Second, would Justice Branch’s conclusion have been different if he had found that the arbitration clause in the “Preferred Customer” Agreement applied? It covered claims “arising out of, or relating to, the customer membership application and agreement, including these terms and conditions, or the breach thereof…” There are not enough facts in the reasons to answer this question. Justice Branch’s decision on his interpretation of the Contract suggests that he might have reached the same conclusion if the other arbitration clause were the operative one. The question is whether the language in that arbitration clause covered just contract claims or also included tort claims, including the plaintiff’s personal injury claim for damages arising from her use of the Products as a consumer under the “Preferred Customer” Agreement.

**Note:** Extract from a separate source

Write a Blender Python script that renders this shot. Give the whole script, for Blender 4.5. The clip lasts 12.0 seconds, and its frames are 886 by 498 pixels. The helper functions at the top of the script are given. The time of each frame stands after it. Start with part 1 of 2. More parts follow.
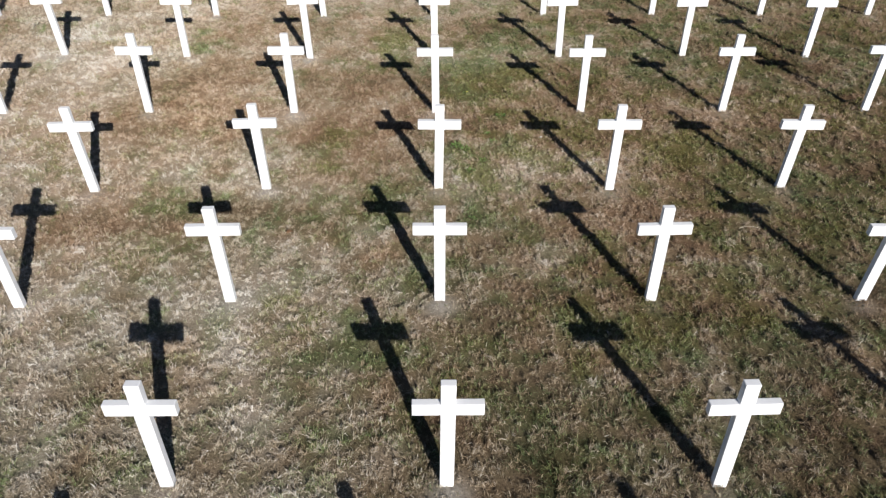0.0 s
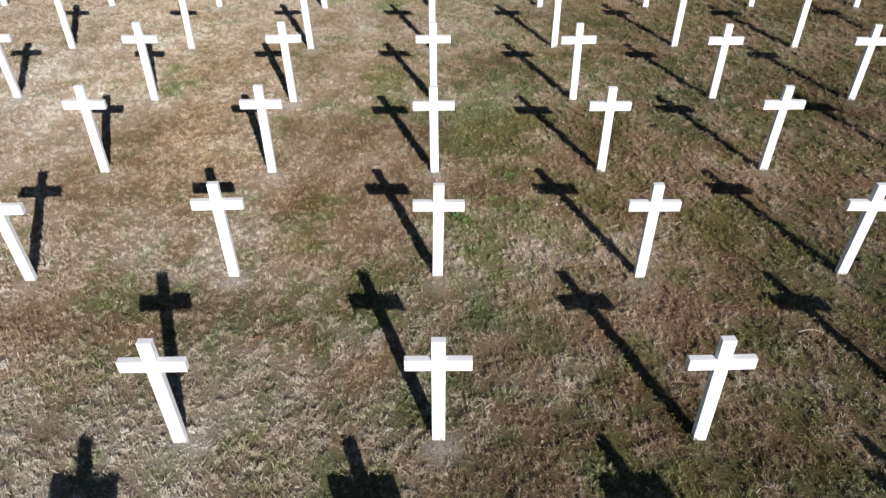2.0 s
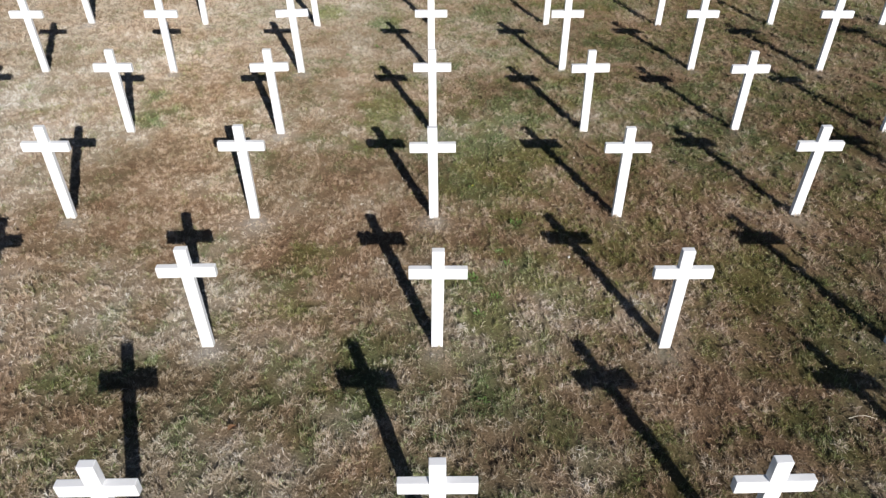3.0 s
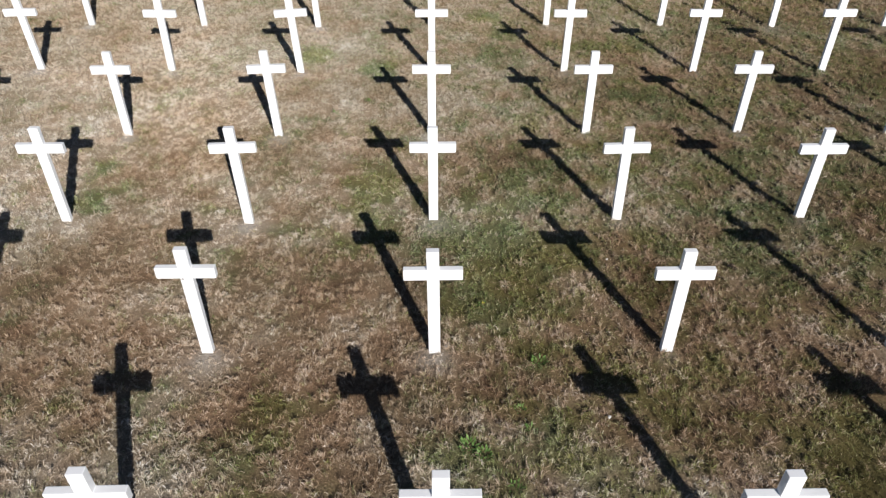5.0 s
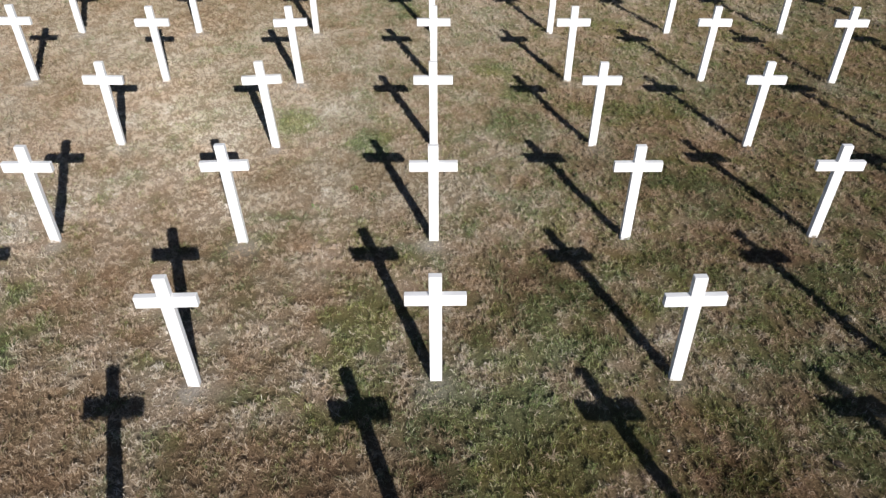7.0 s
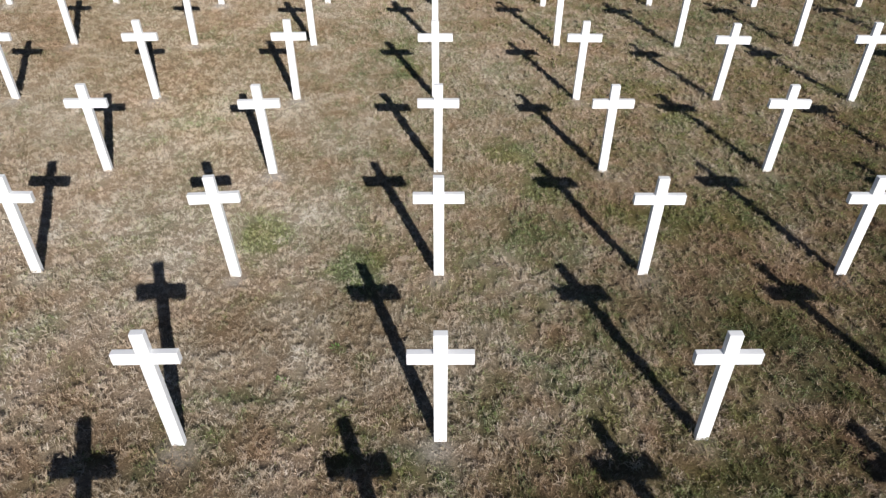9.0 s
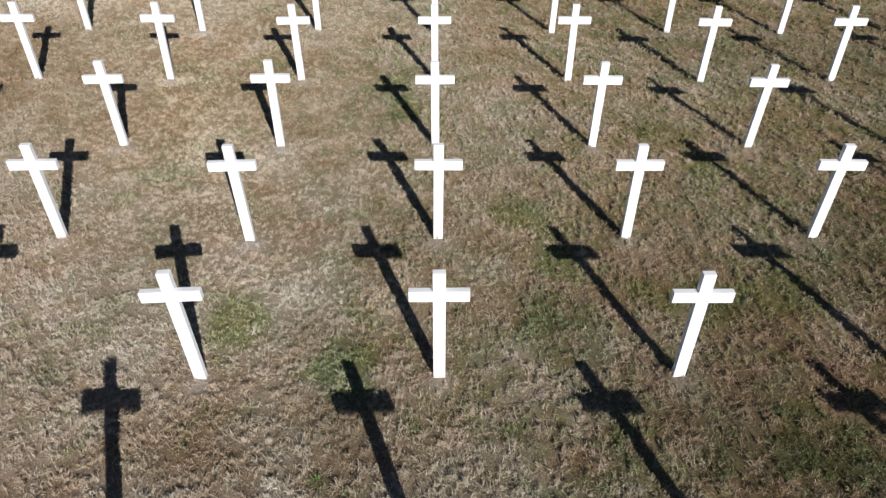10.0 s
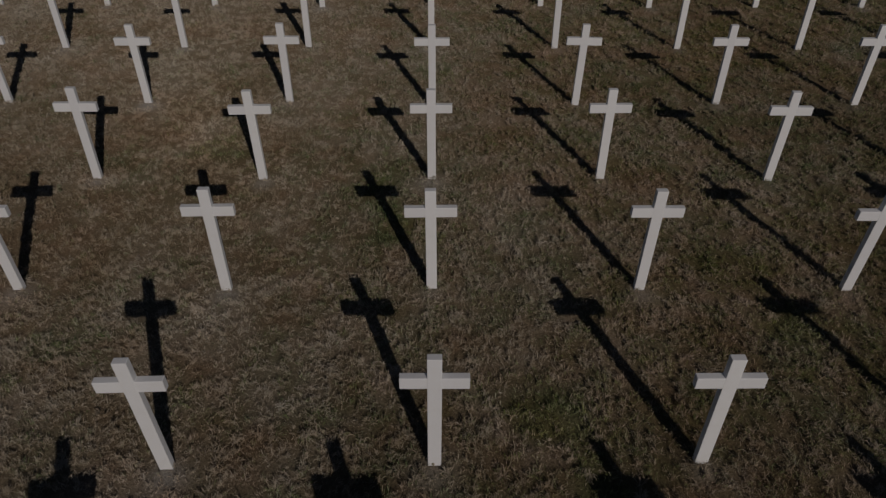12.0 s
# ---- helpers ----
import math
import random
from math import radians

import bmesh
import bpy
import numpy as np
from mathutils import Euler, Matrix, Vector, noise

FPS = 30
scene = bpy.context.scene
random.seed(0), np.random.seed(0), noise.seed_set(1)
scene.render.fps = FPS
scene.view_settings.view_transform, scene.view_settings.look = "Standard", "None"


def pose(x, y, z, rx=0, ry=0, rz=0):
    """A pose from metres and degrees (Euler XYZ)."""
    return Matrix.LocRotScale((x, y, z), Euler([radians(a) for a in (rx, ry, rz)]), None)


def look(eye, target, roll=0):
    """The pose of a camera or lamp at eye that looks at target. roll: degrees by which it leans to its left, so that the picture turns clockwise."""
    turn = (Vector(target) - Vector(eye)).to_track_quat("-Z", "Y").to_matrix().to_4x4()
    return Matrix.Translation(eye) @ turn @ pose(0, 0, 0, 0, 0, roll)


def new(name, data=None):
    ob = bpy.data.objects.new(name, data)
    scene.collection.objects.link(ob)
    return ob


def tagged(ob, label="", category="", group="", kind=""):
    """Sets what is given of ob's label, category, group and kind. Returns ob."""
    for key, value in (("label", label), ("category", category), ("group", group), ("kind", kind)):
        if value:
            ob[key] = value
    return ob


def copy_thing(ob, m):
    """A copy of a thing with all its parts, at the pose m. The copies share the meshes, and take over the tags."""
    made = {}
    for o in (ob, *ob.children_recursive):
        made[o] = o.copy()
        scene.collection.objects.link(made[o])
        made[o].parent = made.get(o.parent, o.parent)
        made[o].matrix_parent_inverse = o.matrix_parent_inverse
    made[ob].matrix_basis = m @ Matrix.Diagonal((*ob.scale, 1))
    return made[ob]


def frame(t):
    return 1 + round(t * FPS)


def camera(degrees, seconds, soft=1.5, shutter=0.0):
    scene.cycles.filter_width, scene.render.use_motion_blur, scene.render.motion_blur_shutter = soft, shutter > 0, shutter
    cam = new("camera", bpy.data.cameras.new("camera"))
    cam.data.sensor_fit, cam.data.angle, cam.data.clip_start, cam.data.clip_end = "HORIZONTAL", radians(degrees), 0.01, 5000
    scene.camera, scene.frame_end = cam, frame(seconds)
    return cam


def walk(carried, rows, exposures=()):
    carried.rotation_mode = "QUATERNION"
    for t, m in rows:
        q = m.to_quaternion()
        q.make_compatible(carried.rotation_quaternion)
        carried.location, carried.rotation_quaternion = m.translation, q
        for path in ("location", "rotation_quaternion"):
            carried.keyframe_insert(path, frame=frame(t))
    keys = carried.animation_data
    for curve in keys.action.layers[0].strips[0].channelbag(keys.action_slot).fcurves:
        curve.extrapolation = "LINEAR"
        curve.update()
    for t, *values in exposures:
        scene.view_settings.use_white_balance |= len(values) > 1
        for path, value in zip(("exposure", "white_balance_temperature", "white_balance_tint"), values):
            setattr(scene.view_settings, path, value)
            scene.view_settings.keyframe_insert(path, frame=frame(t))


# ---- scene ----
cam = camera(63.6, 12.0, soft=1.36)
PATH = [
    (0, (-0.0039, 0.0195, 3.9788), (0.1426, 8.0141, -2.0265), 0.20),
    (0.5, (-0.0003, 0.3341, 3.9804), (0.1468, 8.3264, -2.0281), 0.21),
    (1, (0.0038, 0.6823, 3.9860), (0.1516, 8.6691, -2.0297), 0.20),
    (1.5, (0.0123, 1.0641, 3.9858), (0.1558, 9.0509, -2.0301), 0.19),
    (2, (0.0276, 1.4758, 3.9860), (0.1637, 9.4626, -2.0300), 0.14),
    (2.5, (0.0383, 1.9111, 3.9877), (0.1770, 9.8947, -2.0325), 0.17),
    (3, (0.0417, 2.3629, 3.9860), (0.1771, 10.3449, -2.0364), 0.13),
    (5, (0.0531, 4.2328, 3.9834), (0.1746, 12.2066, -2.0502), 0.08),
    (5.5, (0.0535, 4.7240, 3.9856), (0.1775, 12.6974, -2.0485), 0.13),
    (6, (0.0550, 5.2392, 3.9918), (0.1746, 13.2090, -2.0470), 0.11),
    (6.5, (0.0444, 5.7770, 3.9934), (0.1638, 13.7486, -2.0432), 0.13),
    (7, (0.0416, 6.3321, 4.0000), (0.1617, 14.3017, -2.0392), 0.15),
    (9, (-0.0004, 8.6441, 4.0218), (0.1253, 16.6114, -2.0202), 0.26),
    (9.5, (-0.0049, 9.2441, 4.0279), (0.1264, 17.2123, -2.0128), 0.30),
    (10, (0.0004, 9.8541, 4.0339), (0.1355, 17.8229, -2.0059), 0.30),
    (10.5, (0.0223, 10.4788, 4.0351), (0.1491, 18.4484, -2.0038), 0.23),
    (11, (0.0369, 11.1185, 4.0402), (0.1655, 19.0858, -2.0018), 0.23),
    (11.5, (0.0453, 11.7634, 4.0404), (0.1726, 19.7261, -2.0077), 0.19),
    (12, (0.0528, 12.4195, 4.0458), (0.1778, 20.3768, -2.0094), 0.18),
]
# the picture dims and warms a little towards the end of the shot: seconds, stops, kelvin, tint
DIMMING = [(0.0, 0.0, 6500, 10), (10.4, 0.0, 6500, 10), (10.6, -0.12, 6600, 10), (11.0, -0.68, 6700, 11), (11.5, -1.47, 6850, 13), (12.0, -2.36, 6900, 14)]
BASE_STOPS = 0.43
walk(cam, [(t, look(eye, target, roll)) for t, eye, target, roll in PATH],
     [(t, BASE_STOPS + stops, kelvin, tint) for t, stops, kelvin, tint in DIMMING])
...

Third, the arbitration clauses in these standard term contracts contained language that allowed the “Customer” or “Associate” to make any claim only “on an individual basis and not with any other individual or as part of a class action”. Whether this term was enforceable was not at issue, as the plaintiff’s claim was brought solely on her own behalf. Nor did she challenge the terms that required all arbitration proceedings to be held in Arizona, or that each party be responsible for their own legal costs, subject to the arbitrator’s jurisdiction to award costs at the conclusion of the arbitration. No doubt having Uber Technologies Inc. v Heller, 2020 SCC 16 in mind, Justice Branch expressly stated at para. 12, “I note that the claimant does not advance a broader public policy or unconscionability challenge to the Arbitration Clause”.